Museum honors Miami’s ‘first five’ Black police officers

The new Black Police Precinct Courthouse and Museum in Miami honors five Black men who broke the city's color barrier in law enforcement. (Photo: historicalblackprecinct.org)

A new museum in Miami honors five Black men who broke the color barrier in law enforcement.

The Black Police Precinct Courthouse and Museum collects information on Black officers in the pre-civil rights era, starting in the 1940s. Its website, for example, contains an interview with Clarence Dickson, the first Black graduate of Miami’s police academy, who, in 1985, became Miami’s first Black police chief.

The new Black Police Precinct Courthouse and Museum in Miami honors five Black men who broke the city’s color barrier in law enforcement. (Photo: historicalblackprecinct.org)

But before he came, the men known as the “first five” became the department’s first Black patrolmen. 

After the end of World War II, Black soldiers returned home, and that caused the population of Black areas of Miami, called the Central Negro District, to swell, according to the museum’s website. The city needed Black police officers to patrol the district and quietly started looking for recruits. 

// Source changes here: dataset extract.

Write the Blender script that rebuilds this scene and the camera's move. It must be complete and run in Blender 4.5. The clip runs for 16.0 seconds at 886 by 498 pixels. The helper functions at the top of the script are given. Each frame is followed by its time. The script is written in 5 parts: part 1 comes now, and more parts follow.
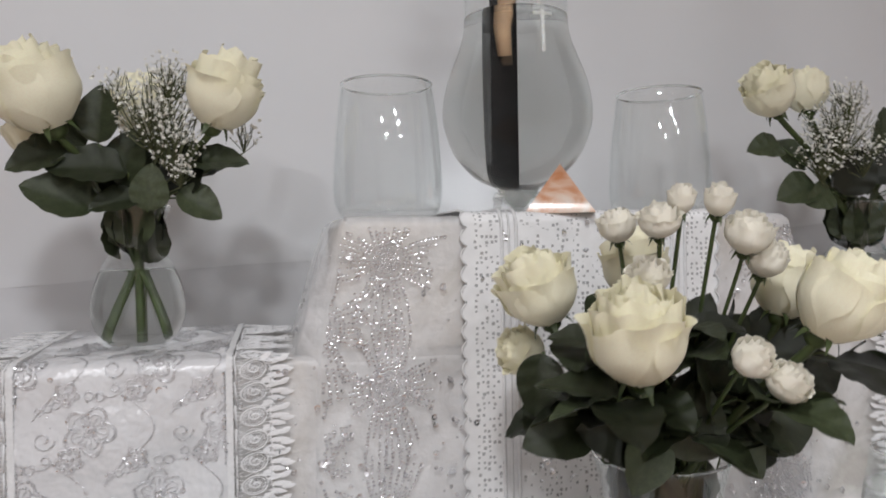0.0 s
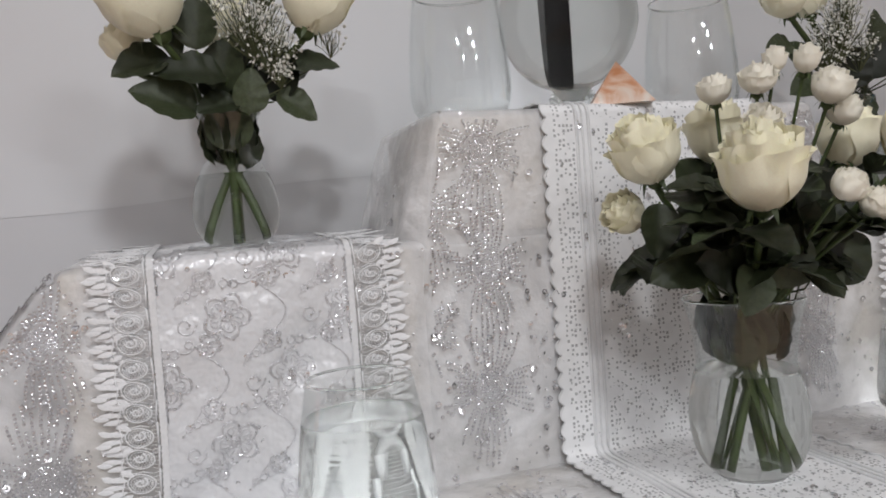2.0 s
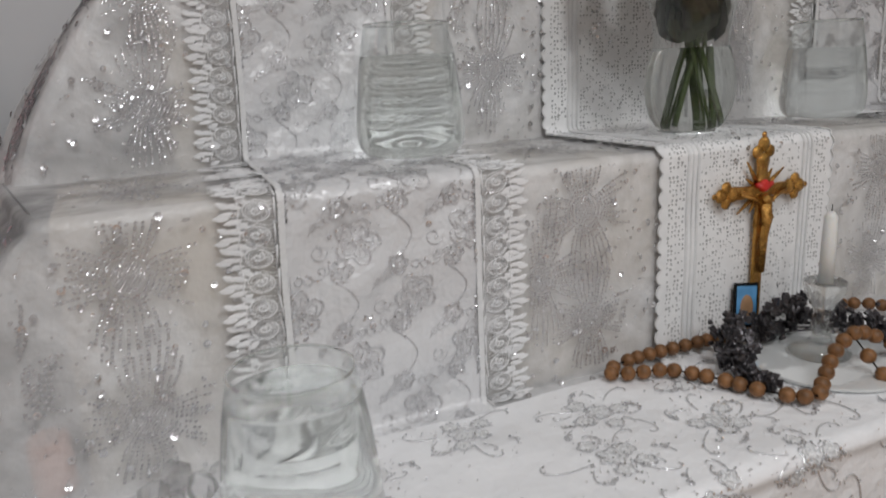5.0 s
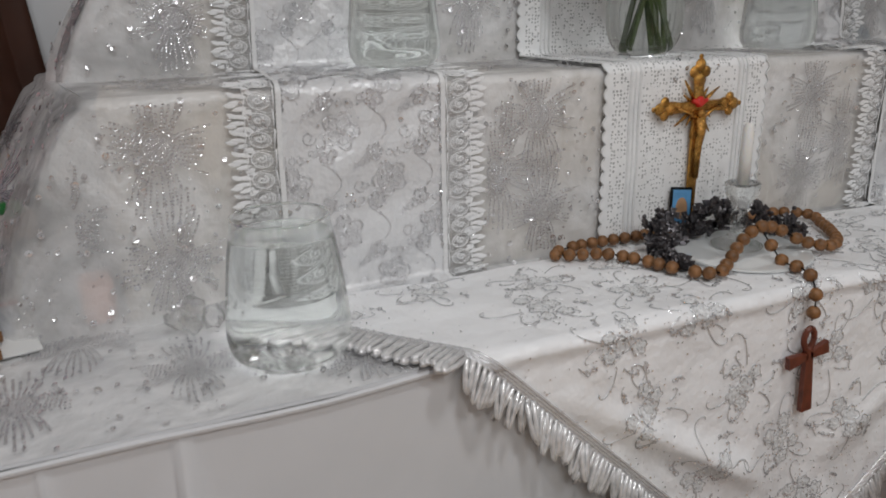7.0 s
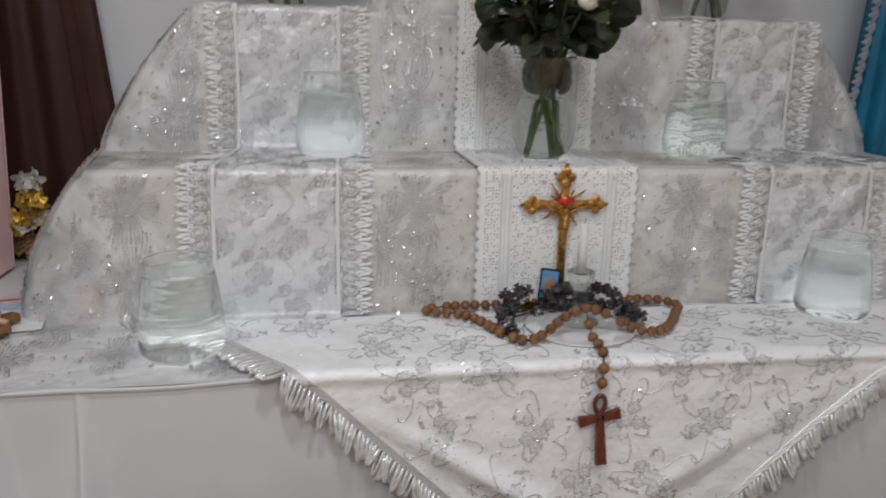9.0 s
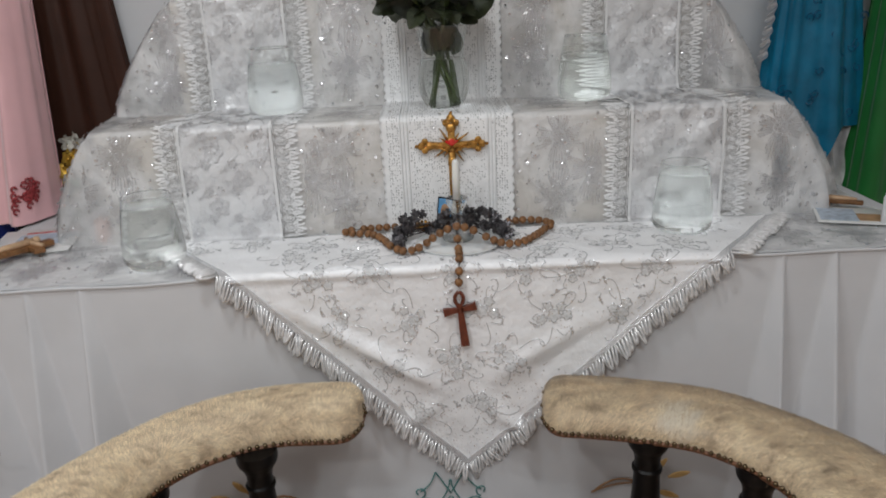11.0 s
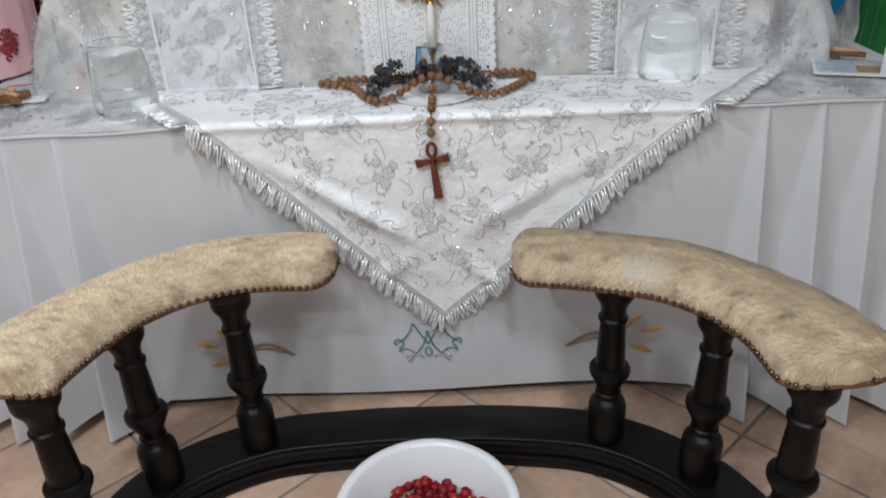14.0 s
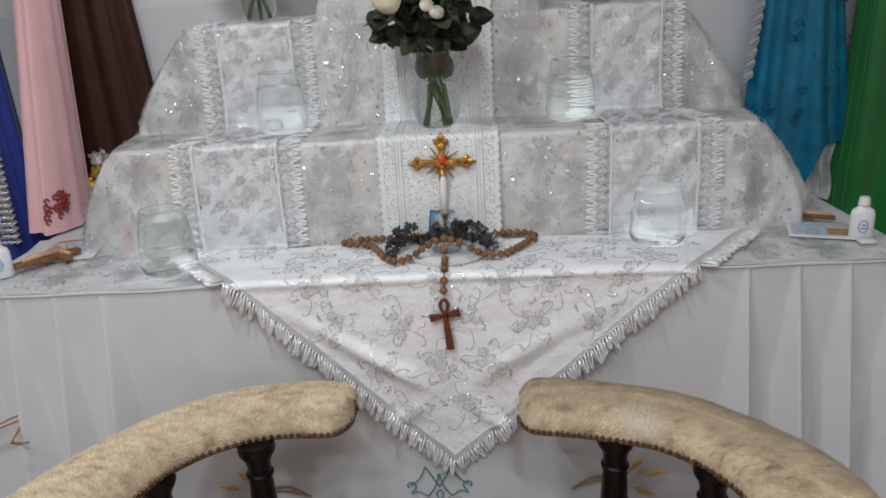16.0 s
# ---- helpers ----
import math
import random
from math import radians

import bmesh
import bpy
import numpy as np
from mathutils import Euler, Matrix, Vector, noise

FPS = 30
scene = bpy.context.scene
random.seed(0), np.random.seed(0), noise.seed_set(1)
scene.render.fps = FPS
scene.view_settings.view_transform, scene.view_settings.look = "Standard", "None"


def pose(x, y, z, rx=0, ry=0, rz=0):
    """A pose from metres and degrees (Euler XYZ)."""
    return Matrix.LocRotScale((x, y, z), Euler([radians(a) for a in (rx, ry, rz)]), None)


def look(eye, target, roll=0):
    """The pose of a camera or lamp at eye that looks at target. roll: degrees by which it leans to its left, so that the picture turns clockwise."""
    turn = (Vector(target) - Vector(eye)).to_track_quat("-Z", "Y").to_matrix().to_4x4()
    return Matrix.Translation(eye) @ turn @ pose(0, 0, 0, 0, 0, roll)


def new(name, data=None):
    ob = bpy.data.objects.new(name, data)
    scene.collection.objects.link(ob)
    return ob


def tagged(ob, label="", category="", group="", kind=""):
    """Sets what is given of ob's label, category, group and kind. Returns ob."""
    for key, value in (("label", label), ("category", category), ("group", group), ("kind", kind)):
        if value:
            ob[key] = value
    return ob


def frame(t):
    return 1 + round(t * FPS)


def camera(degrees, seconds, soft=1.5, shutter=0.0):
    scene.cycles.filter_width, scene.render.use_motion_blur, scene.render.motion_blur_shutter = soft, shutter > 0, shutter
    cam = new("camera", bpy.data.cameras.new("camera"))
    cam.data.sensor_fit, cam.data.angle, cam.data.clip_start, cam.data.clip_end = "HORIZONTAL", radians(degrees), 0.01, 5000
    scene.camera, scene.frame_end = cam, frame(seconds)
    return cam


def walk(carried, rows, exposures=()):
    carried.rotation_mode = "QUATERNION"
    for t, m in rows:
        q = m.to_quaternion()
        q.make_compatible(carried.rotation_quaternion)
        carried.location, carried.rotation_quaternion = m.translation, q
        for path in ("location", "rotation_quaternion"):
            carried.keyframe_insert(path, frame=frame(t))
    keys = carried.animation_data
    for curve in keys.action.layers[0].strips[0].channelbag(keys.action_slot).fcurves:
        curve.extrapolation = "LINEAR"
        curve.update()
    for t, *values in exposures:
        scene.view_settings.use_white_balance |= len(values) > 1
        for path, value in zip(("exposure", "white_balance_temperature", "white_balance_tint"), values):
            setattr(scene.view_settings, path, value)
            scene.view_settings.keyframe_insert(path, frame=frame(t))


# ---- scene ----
cam = camera(62.2, 16.0, soft=1.75, shutter=0.4)
PATH = [
    (0, (-0.367, -0.258, 1.456), (0.061, 1.696, 1.444), -1.0),
    (0.5, (-0.514, -0.277, 1.449), (0.154, 1.607, 1.382), -3.0),
    (1, (-0.595, -0.279, 1.419), (0.159, 1.573, 1.369), -3.7),
    (1.5, (-0.592, -0.275, 1.394), (0.088, 1.604, 1.32), -4.8),
    (2, (-0.581, -0.278, 1.367), (0.05, 1.618, 1.271), -4.2),
    (2.5, (-0.62, -0.292, 1.345), (0.025, 1.6, 1.274), -4.4),
    (3, (-0.726, -0.287, 1.297), (0.095, 1.534, 1.201), -5.5),
    (3.4, (-0.779, -0.304, 1.271), (0.149, 1.458, 1.089), -5.6),
    (3.5, (-0.779, -0.312, 1.246), (0.132, 1.459, 1.067), -6.3),
    (4, (-0.795, -0.345, 1.216), (0.095, 1.421, 0.915), -4.8),
    (4.5, (-0.783, -0.395, 1.171), (0.024, 1.394, 0.785), -4.0),
    (5, (-0.81, -0.451, 1.163), (0.004, 1.31, 0.677), -2.5),
    (5.2, (-0.843, -0.459, 1.153), (0.02, 1.267, 0.625), -2.6),
    (7.3, (-0.814, -0.704, 1.133), (-0.147, 1.059, 0.467), -0.5),
    (7.5, (-0.745, -0.735, 1.148), (-0.181, 1.046, 0.436), 1.8),
    (8, (-0.632, -0.809, 1.162), (-0.175, 1.034, 0.537), 1.6),
    (8.5, (-0.567, -0.929, 1.2), (-0.177, 0.957, 0.659), 1.7),
    (9, (-0.458, -1.071, 1.252), (-0.142, 0.837, 0.741), 1.3),
    (9.2, (-0.397, -1.121, 1.266), (-0.096, 0.799, 0.795), -0.1),
    (11.3, (-0.005, -1.504, 1.319), (-0.035, 0.37, 0.621), -1.9),
    (11.5, (0.022, -1.51, 1.304), (-0.028, 0.349, 0.57), -1.5),
    (12, (0.048, -1.517, 1.269), (-0.029, 0.263, 0.36), -3.1),
    (12.5, (0.047, -1.509, 1.218), (-0.009, 0.202, 0.183), -2.2),
    (13, (0.05, -1.5, 1.187), (-0.009, 0.193, 0.124), -2.5),
    (13.5, (0.057, -1.495, 1.215), (-0.002, 0.246, 0.232), -2.7),
    (14, (0.067, -1.493, 1.244), (-0.007, 0.27, 0.304), -3.3),
    (14.5, (0.072, -1.486, 1.296), (-0.037, 0.323, 0.45), -3.5),
    (15, (0.093, -1.497, 1.319), (-0.006, 0.345, 0.546), -3.4),
    (15.5, (0.083, -1.544, 1.345), (-0.015, 0.341, 0.684), -3.1),
    (16, (0.061, -1.604, 1.369), (-0.015, 0.291, 0.734), -3.2),
]
walk(cam, [(t, look(eye, target, roll)) for t, eye, target, roll in PATH],
     [(0, -0.20, 6600, 13.5), (2, -0.25, 6600, 13.5), (3.5, -0.39, 6700, 12), (5, -0.62, 6700, 11.5), (8, -0.66, 6650, 10.5), (9, -0.58, 6620, 10.5), (11.5, -0.42, 6520, 9), (12.5, -0.24, 6350, 8), (13, -0.08, 6300, 8), (14, -0.14, 6250, 7), (15, -0.29, 6300, 8), (16, -0.34, 6400, 9)])

# ---------------------------------------------------------------- world and light
world = bpy.data.worlds.new("world")
scene.world = world
world.use_nodes = True
world.node_tree.nodes["Background"].inputs[0].default_value = (0.8, 0.85, 1.0, 1)
world.node_tree.nodes["Background"].inputs[1].default_value = 0.3


def ceiling_lamp(x, y, z, size, watts, colour):
    data = bpy.data.lights.new("ceiling_light", "AREA")
    data.shape, data.size, data.energy, data.color = "DISK", size, watts, colour
    ob = new("ceiling_light", data)
    ob.location = (x, y, z)
    return ob


COOL = (0.915, 0.962, 1.0)
for lx, ly, watts in ((0.60, -2.10, 12.5), (0.20, -1.80, 11.5), (1.0, -2.5, 6.5), (-0.75, -2.6, 18.5), (-1.15, -1.9, 20), (-0.50, -0.70, 17.5)):
    ceiling_lamp(lx, ly, 2.62, 0.19, watts, COOL)

# ---------------------------------------------------------------- materials
def material(name, colour, rough=0.6, metal=0.0, vary=0.0, scale=20.0, vary2=0.0, scale2=4.0, bump=0.0, bump_scale=200.0,
             sheen=0.0, spec=0.5, coat=0.0, trans=0.0, ior=1.45, sss=0.0, coords="Object", random_value=0.0, relief=None):
    m = bpy.data.materials.new(name)
    m.use_nodes = True
    t = m.node_tree
    b = t.nodes["Principled BSDF"]
    b.inputs["Roughness"].default_value = rough
    b.inputs["Metallic"].default_value = metal
    b.inputs["Specular IOR Level"].default_value = spec
    b.inputs["Sheen Weight"].default_value = sheen
    b.inputs["Coat Weight"].default_value = coat
    b.inputs["Transmission Weight"].default_value = trans
    b.inputs["IOR"].default_value = ior
    b.inputs["Subsurface Weight"].default_value = sss
    b.inputs["Subsurface Radius"].default_value = (0.004, 0.003, 0.002)
    co = t.nodes.new("ShaderNodeTexCoord")
    out = None
    base = t.nodes.new("ShaderNodeRGB")
    base.outputs[0].default_value = (*colour, 1)
    out = base.outputs[0]
    for amount, size in ((vary, scale), (vary2, scale2)):
        if amount:
            n = t.nodes.new("ShaderNodeTexNoise")
            n.inputs["Scale"].default_value = size
            n.inputs["Detail"].default_value = 5
            t.links.new(co.outputs[coords], n.inputs["Vector"])
            r = t.nodes.new("ShaderNodeMapRange")
            r.inputs[1].default_value, r.inputs[2].default_value = 0.3, 0.7
            r.inputs[3].default_value, r.inputs[4].default_value = 1 - amount, 1 + amount
            t.links.new(n.outputs[0], r.inputs[0])
            mul = t.nodes.new("ShaderNodeVectorMath")
            mul.operation = "SCALE"
            t.links.new(out, mul.inputs[0])
            t.links.new(r.outputs[0], mul.inputs["Scale"])
            out = mul.outputs[0]
    if random_value:
        info = t.nodes.new("ShaderNodeObjectInfo")
        r = t.nodes.new("ShaderNodeMapRange")
        r.inputs[3].default_value, r.inputs[4].default_value = 1 - random_value, 1 + random_value
        t.links.new(info.outputs["Random"], r.inputs[0])
        mul = t.nodes.new("ShaderNodeVectorMath")
        mul.operation = "SCALE"
        t.links.new(out, mul.inputs[0])
        t.links.new(r.outputs[0], mul.inputs["Scale"])
        out = mul.outputs[0]
    t.links.new(out, b.inputs["Base Color"])
    if bump:
        n = t.nodes.new("ShaderNodeTexNoise")
        n.inputs["Scale"].default_value = bump_scale
        n.inputs["Detail"].default_value = 4
        t.links.new(co.outputs[coords], n.inputs["Vector"])
        bp = t.nodes.new("ShaderNodeBump")
        bp.inputs["Strength"].default_value = bump
        bp.inputs["Distance"].default_value = relief or min(0.004, 0.3 / bump_scale)
        t.links.new(n.outputs[0], bp.inputs["Height"])
        t.links.new(bp.outputs[0], b.inputs["Normal"])
    return m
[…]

Clyde Lee, Moody Hall, Edward Kimball, John Milledge and Ralph White were all sworn in on Sept. 1, 1944. But their appointments reflected the prejudice of the day.

They went through six weeks of training in secret to not antagonize those who would be opposed to the idea of Black cops, according to the Department of Justice. They couldn’t carry guns and could only patrol in Overtown, a Black community. They couldn’t arrest white citizens. And since they were not part of the Civil Service, they received no benefits.

Milledge would become a terrible part of history in 1946: He was the first Black police officer killed in the line of duty in Dade County when he was shot in the back with a .22-caliber rifle. His killer ran and went free for 44 years until authorities received a tip and arrested the suspect.

Leroy Strachan said he and his friends were trying to sneak into a football game, and he only meant to scare Milledge, but the gun went off. He fled to New York immediately afterward, where he became a church deacon in Harlem. After his capture, Strachan was sentenced to seven years ’ probation on a charge of manslaughter, in part, because Milledge’s family asked for leniency, according to a United Press International report.

Museum director Terrance Cribbs-Lorrant told WTVJ-TV of the struggles Black officers faced in the early days. 

“They weren’t bitter, they were grateful for their life journey, but they certainly talked about how hard it was being Black, especially at a place that didn’t accept you because of the color of your skin,” Cribbs-Lorrant said.

The museum goes far beyond the first five. It lists jailors, commanders and clerks who served at the courthouse and contains information on Black judges.

When speaking of the legacy of the first five, Florida International University Police Chief Delrish Moss put it best: “Those are big shoulders to stand on.”

“I use every day of my career,” he told WTVJ, “to live up to what they would have expected of me.”